The second part of the credit goes to conservative Right, by which I mean politicians from Kresťansko-demokratické hnutie (Christian Democratic Movement), Kresťanská únia (Christian Union) and some (former) members of Slovensko (Slovakia), an anti-corruption party. This brings me back to your initial question. For years now, this segment has struggled to break out of the false dichotomy presented by both Fico and progressives, both of which present all electoral battles as an either or option between Fico and progressivism. The ideal for us, of course, would be if the socially conservative Christian Right played a stronger role. Our hope as an institute operating at the level of civic society is that events like the Conservative Summit can contribute to that by offering inspiration and building the grassroots. Whether the Christian Right ultimately succeeds politically as a “third way” is primarily the role of those seeking political office and remains to be seen.

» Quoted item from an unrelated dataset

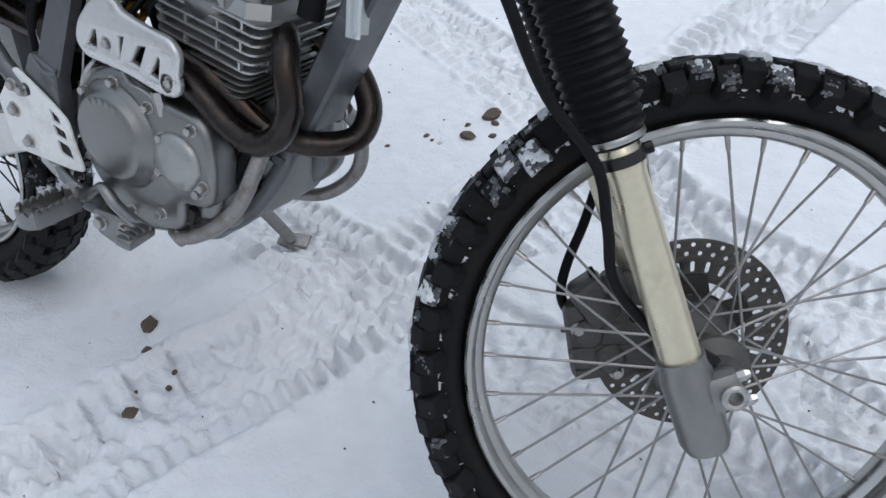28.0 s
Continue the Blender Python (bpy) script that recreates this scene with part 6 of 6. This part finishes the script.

Our business is primarily not second guessing political shifts, but in reminding whoever seeks political power that good governance must take inspiration from the best of Western intellectual tradition, which to us, broadly, is the principles of natural law and of Catholic social teaching. A house built on sand is an unstable house. Our mission is to remind all of the political elite of that. We of course live in an era, where serious practising Christians form only a minority of a society, and that is true even in Slovakia, where levels of religious practice are higher than elsewhere across the West. We are not blind to reality and understand that comprehensively Christian parties are unlikely to form a leading political force like they did in post-war Europe in the best days of Christian Democracy. But we believe that Christians, thanks to the timeless insights of our tradition regarding the human condition, are in some ways the best analysts of reality and can play crucial roles politically at momentous moments in history, in times of changes. Arguably, we are living through such a time today, when we are entering a new multipolar era and the international order is being redefined. European as well as Slovak history is full of examples when Christians, as a creative minority, played a critical role at a critical time.
So I do not know if we will see a shift to the right, the kind of right that I would be fully happy with. Some years ago, the Harvard legal scholar and Catholic convert Adrian Vermeule wrote an interesting essay in the American Affairs journal the thesis of which can be described as the ‘Joseph Option,’ in contrast to the ‘Benedict Option’ coined by Rod Dreher. The role of Christians today is like that of Old Testament Joseph in Egypt, to be close to the center of power and to use that position wisely for the betterment of all. That is the role that we want to see Christians in Slovakia to be ready to play.